TASK BRIEF
For the copy, please give all of the data again exactly and leave the pictures out.
-- START DATASET EXCERPTS --
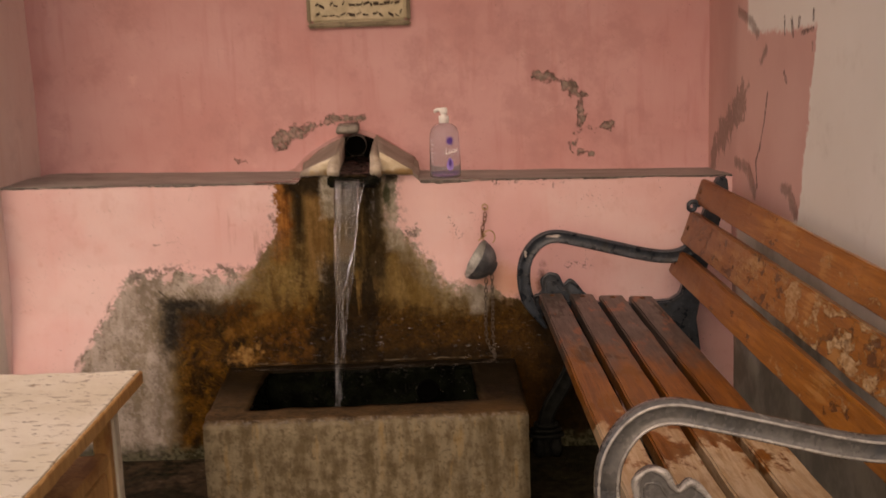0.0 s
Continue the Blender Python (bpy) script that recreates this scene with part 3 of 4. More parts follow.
def mat_iron():
    m = Mat("worn_blue_grey_paint", 0.35, 0.0, 0.5)
    n, f, w = m.noise(30, 5), m.noise(120, 4), m.noise(16, 6, shift=4, warp=0.5)
    c = m.mix(m.ramp(n, 0.35, 0.65), (0.016, 0.023, 0.032), (0.036, 0.050, 0.068))
    c = m.mix(m.mul(m.ramp(f, 0.57, 0.68), 0.4), c, (0.11, 0.12, 0.13))
    c = m.mix(m.mul(m.ramp(w, 0.56, 0.66), 0.5), c, (0.030, 0.027, 0.022))
    bare = m.mul(m.ramp(m.y, -0.55, -0.70), m.ramp(m.noise(9, 4, shift=3), 0.22, 0.50))
    c = m.mix(m.mul(bare, 0.8), c, m.mix(m.ramp(f, 0.3, 0.7), (0.105, 0.105, 0.103), (0.150, 0.148, 0.143)))
    jag = m.noise(70, 5, (0.6, 1, 1.6), 2, 0.65)
    scrape = m.mul(m.blob(m.x, m.z, -0.176, 0.703, 0.017, 0.0045, 0.12, m.wob(jag, 2.0)), m.ramp(m.y, 0.5, 0.6))
    nick = m.mul(m.blob(m.x, m.z, -0.262, 0.650, 0.004, 0.010, 0.15, m.wob(jag, 1.5)), m.ramp(m.y, 0.5, 0.6))
    chips = m.most(m.ramp(w, 0.74, 0.755), scrape, nick)
    c = m.mix(chips, c, (0.55, 0.52, 0.50))
    return m.done(c, m.op("SUBTRACT", m.ramp(n, 0.3, 0.7, 0.24, 0.42), m.mul(bare, 0.06)), ((m.add(n, m.mul(chips, -0.6)), 0.001),))


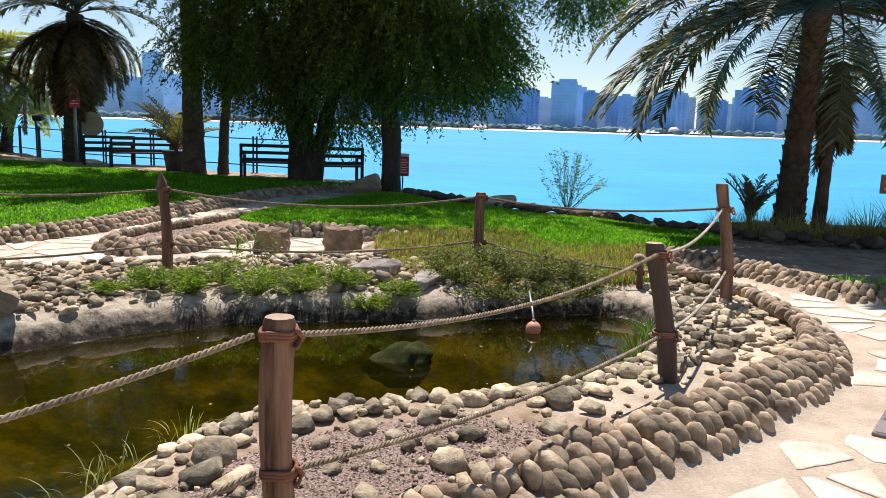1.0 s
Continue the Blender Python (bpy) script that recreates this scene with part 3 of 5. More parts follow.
# ---- plants: leaves, blades, fronds ----
def leaf_mesh(name, origin, way, length, width, material, rng):
    """Pointed leaves as folded-free diamonds: origin, direction, length and width a leaf."""
    side = np.cross(way, rng.normal(size=way.shape))
    side /= np.linalg.norm(side, axis=1, keepdims=True) + 1e-9
    l, w = length[:, None], width[:, None] * 0.5
    v = np.stack([origin, origin + way * l * 0.45 + side * w, origin + way * l, origin + way * l * 0.45 - side * w], 1).reshape(-1, 3)
    return mesh_np(name, v, np.arange(len(origin) * 4).reshape(-1, 4), material)


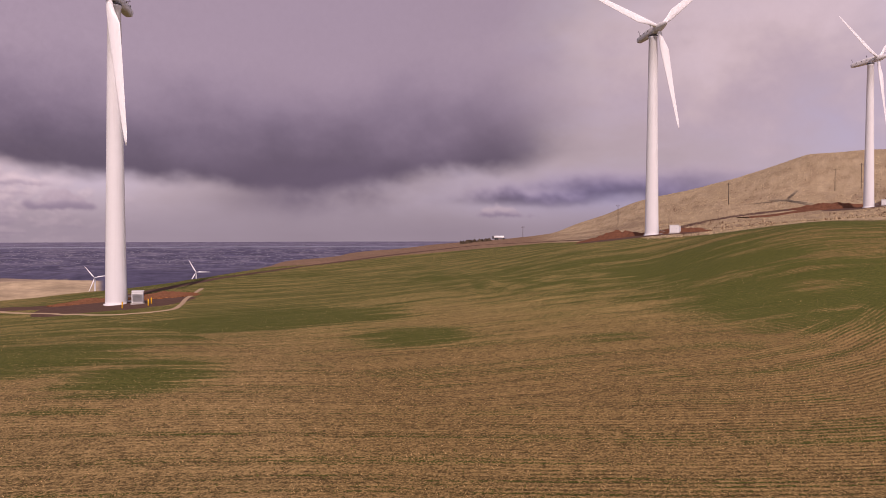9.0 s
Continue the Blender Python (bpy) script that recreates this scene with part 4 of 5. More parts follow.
-- END DATASET EXCERPTS --
RESPONSE FOR THIS EXERCISE
0.0 s
Continue the Blender Python (bpy) script that recreates this scene with part 3 of 4. More parts follow.
def mat_iron():
    m = Mat("worn_blue_grey_paint", 0.35, 0.0, 0.5)
    n, f, w = m.noise(30, 5), m.noise(120, 4), m.noise(16, 6, shift=4, warp=0.5)
    c = m.mix(m.ramp(n, 0.35, 0.65), (0.016, 0.023, 0.032), (0.036, 0.050, 0.068))
    c = m.mix(m.mul(m.ramp(f, 0.57, 0.68), 0.4), c, (0.11, 0.12, 0.13))
    c = m.mix(m.mul(m.ramp(w, 0.56, 0.66), 0.5), c, (0.030, 0.027, 0.022))
    bare = m.mul(m.ramp(m.y, -0.55, -0.70), m.ramp(m.noise(9, 4, shift=3), 0.22, 0.50))
    c = m.mix(m.mul(bare, 0.8), c, m.mix(m.ramp(f, 0.3, 0.7), (0.105, 0.105, 0.103), (0.150, 0.148, 0.143)))
    jag = m.noise(70, 5, (0.6, 1, 1.6), 2, 0.65)
    scrape = m.mul(m.blob(m.x, m.z, -0.176, 0.703, 0.017, 0.0045, 0.12, m.wob(jag, 2.0)), m.ramp(m.y, 0.5, 0.6))
    nick = m.mul(m.blob(m.x, m.z, -0.262, 0.650, 0.004, 0.010, 0.15, m.wob(jag, 1.5)), m.ramp(m.y, 0.5, 0.6))
    chips = m.most(m.ramp(w, 0.74, 0.755), scrape, nick)
    c = m.mix(chips, c, (0.55, 0.52, 0.50))
    return m.done(c, m.op("SUBTRACT", m.ramp(n, 0.3, 0.7, 0.24, 0.42), m.mul(bare, 0.06)), ((m.add(n, m.mul(chips, -0.6)), 0.001),))


1.0 s
Continue the Blender Python (bpy) script that recreates this scene with part 3 of 5. More parts follow.
# ---- plants: leaves, blades, fronds ----
def leaf_mesh(name, origin, way, length, width, material, rng):
    """Pointed leaves as folded-free diamonds: origin, direction, length and width a leaf."""
    side = np.cross(way, rng.normal(size=way.shape))
    side /= np.linalg.norm(side, axis=1, keepdims=True) + 1e-9
    l, w = length[:, None], width[:, None] * 0.5
    v = np.stack([origin, origin + way * l * 0.45 + side * w, origin + way * l, origin + way * l * 0.45 - side * w], 1).reshape(-1, 3)
    return mesh_np(name, v, np.arange(len(origin) * 4).reshape(-1, 4), material)


9.0 s
Continue the Blender Python (bpy) script that recreates this scene with part 4 of 5. More parts follow.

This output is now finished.